Кампанеллу представили ко двору и привели к дофину, которого он попросил раздеть донага и внимательно его осмотрел, затем он отправился к себе домой, чтобы составить предсказание. Все с нетерпением ожидали гороскоп дофина, но астролог не только не являлся ко двору, но и не давал о себе никаких известий, и королева, потеряв терпение, сама послала за ним. Кампанелла явился, но объявил, что ему нужно ещё раз осмотреть дофина. Младенца снова раздели, астролог снова внимательно осмотрел его и впал в глубокое раздумье. Наконец, упрашиваемый кардиналом, он выразил на латинском языке гороскоп в следующих словах:
–Этот младенец будет очень горд и расточителен, как Анри IV; он будет вместе с тем иметь много забот и труда во время своего царствования; царствование его будет продолжительно и в некоторой степени счастливо, но кончина будет несчастной и повлечёт беспорядки в религии и государстве.

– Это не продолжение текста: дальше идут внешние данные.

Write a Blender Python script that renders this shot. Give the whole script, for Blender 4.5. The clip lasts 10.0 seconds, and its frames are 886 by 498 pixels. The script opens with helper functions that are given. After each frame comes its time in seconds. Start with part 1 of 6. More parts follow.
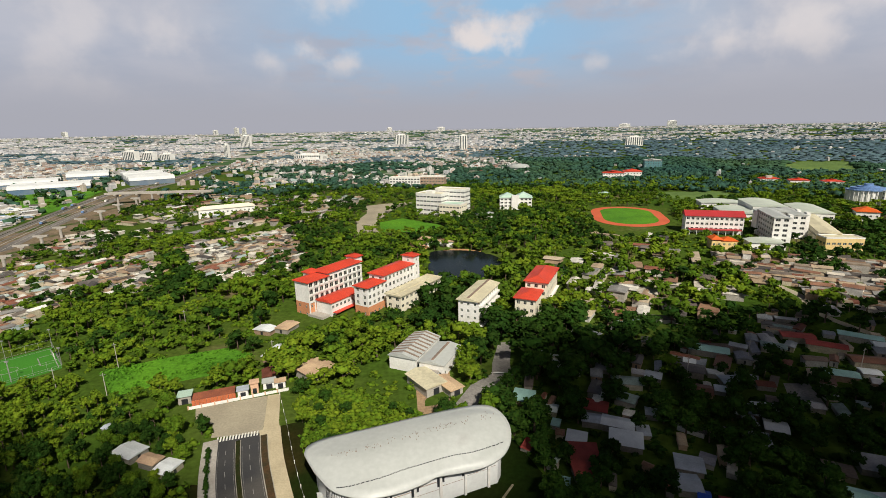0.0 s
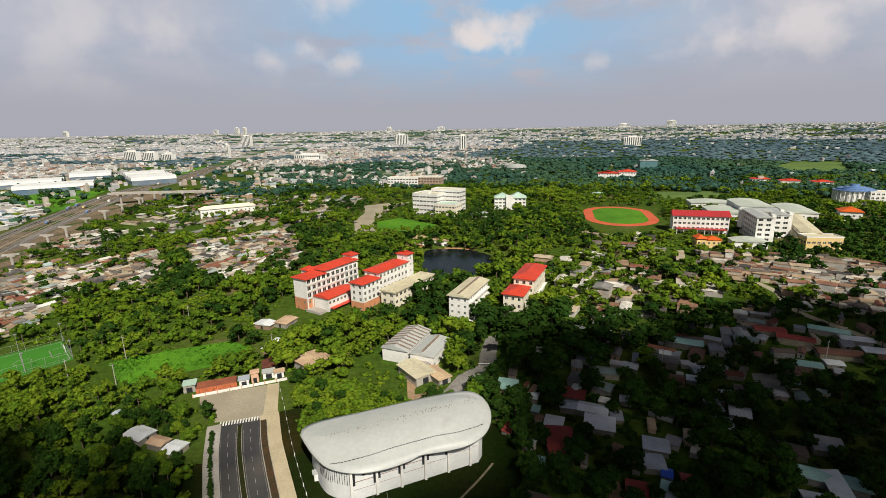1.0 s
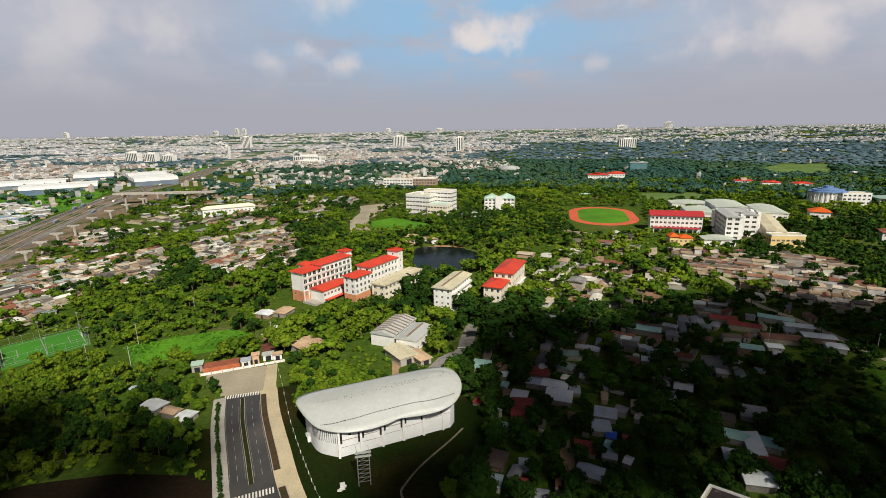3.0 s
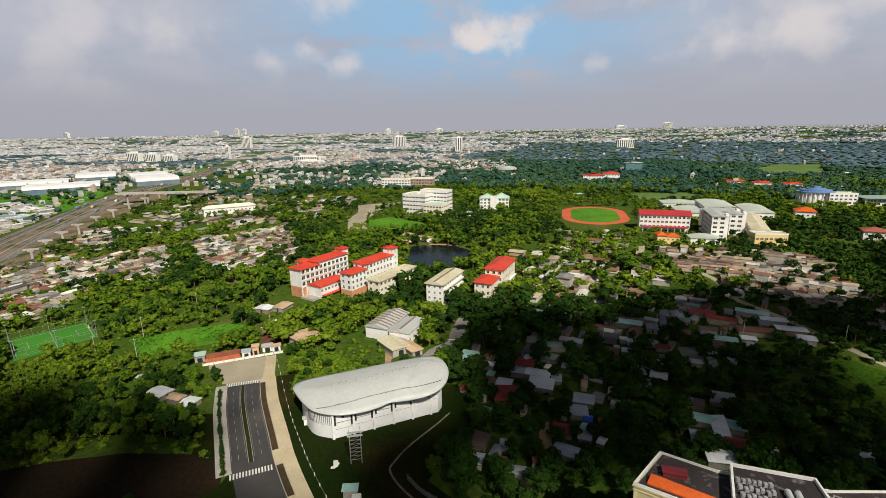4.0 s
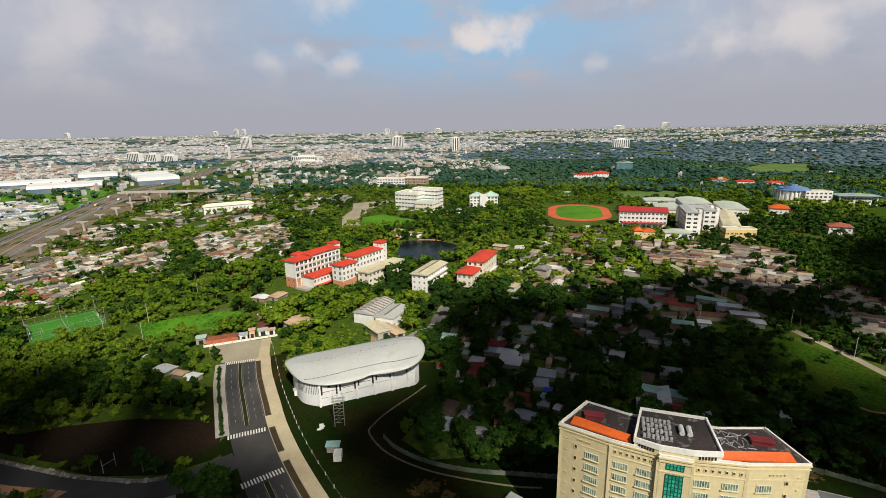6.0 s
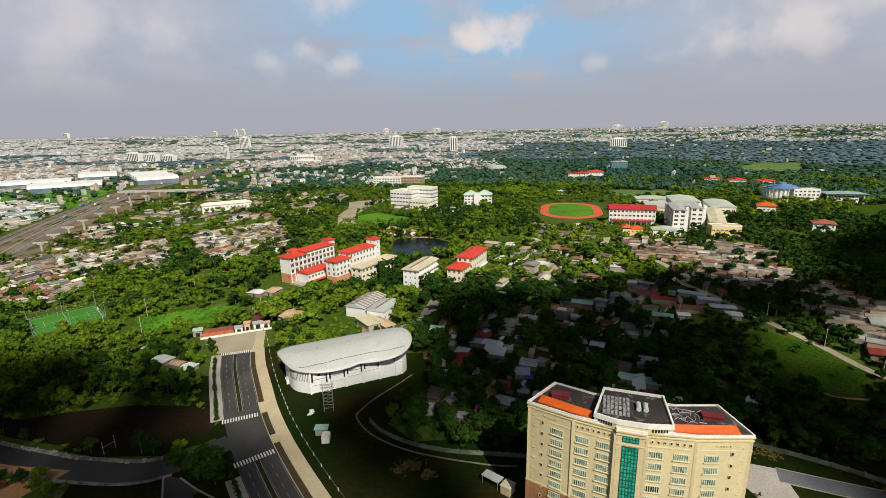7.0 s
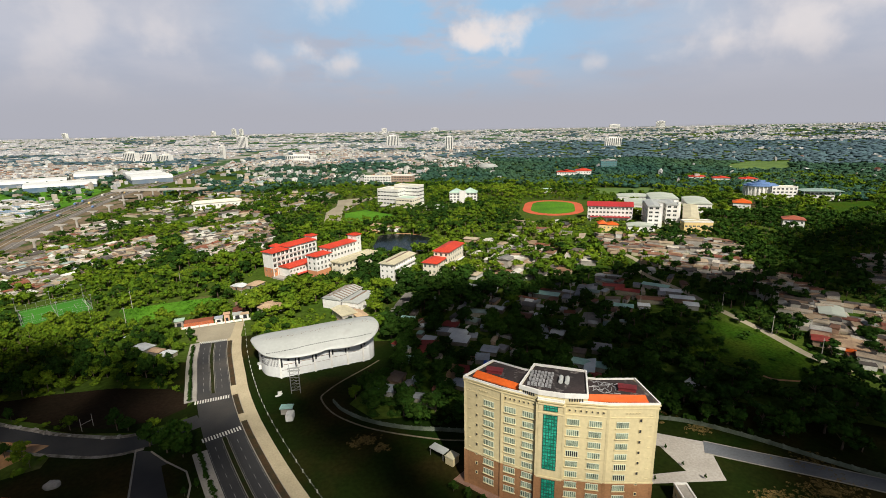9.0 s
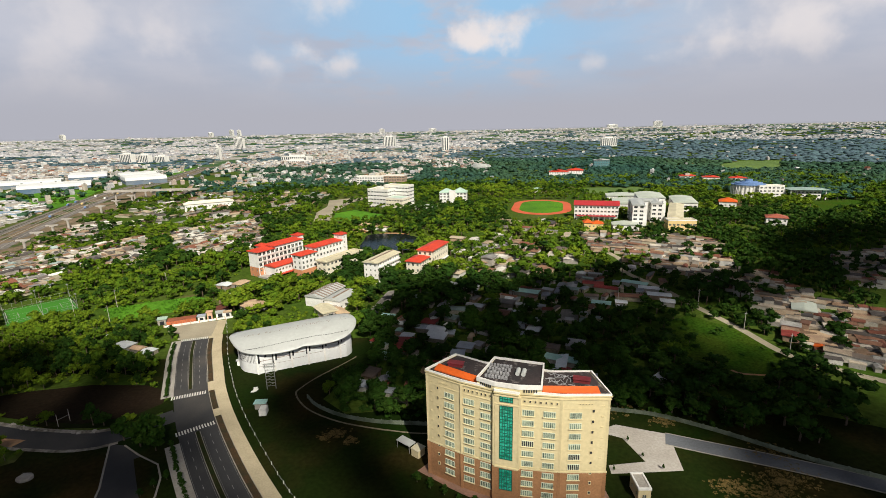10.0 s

В то же время шведский посланник Гроциус шутливо написал министру Оксенштерну спустя несколько дней после рождения Людовика ХIV:
–Дофин уже переменил трёх кормилиц, потому что от него у них не только пропадает молоко, но он ещё их кусает. Пусть соседи Франции остерегаются столь раннего хищничества.
28 июля следующего года авиньонский вице-легат Сфорца, чрезвычайный папский нунций, представил королеве в Сен-Жермене пелёнки, окроплённые святой водой, которые Его Святейшество имел обыкновение посылать первенцам французской короны как бы в знак того, что Святой престол признаёт этих принцев старшими сынами церкви. Сверх того, вице-легат благословил от имени папы дофина и августейшую мать. Папские пелёнки, великолепно вышитые золотом и серебром, лежали в двух ящиках, обитых малиновым бархатом, которые открыли в присутствии самого короля и королевы.
–Между тем, – пишет Дюма-отец, – хотя королева и не вернула своего прежнего влияния на короля, их отношения сделались лучше, в то время как постоянными угнетениями со стороны кардинала Луи XIII всё более и более тяготился, и его расположение к нему стало незаметным образом превращаться в тайную ненависть, чего кардинал при своём проницательном уме не мог не заметить.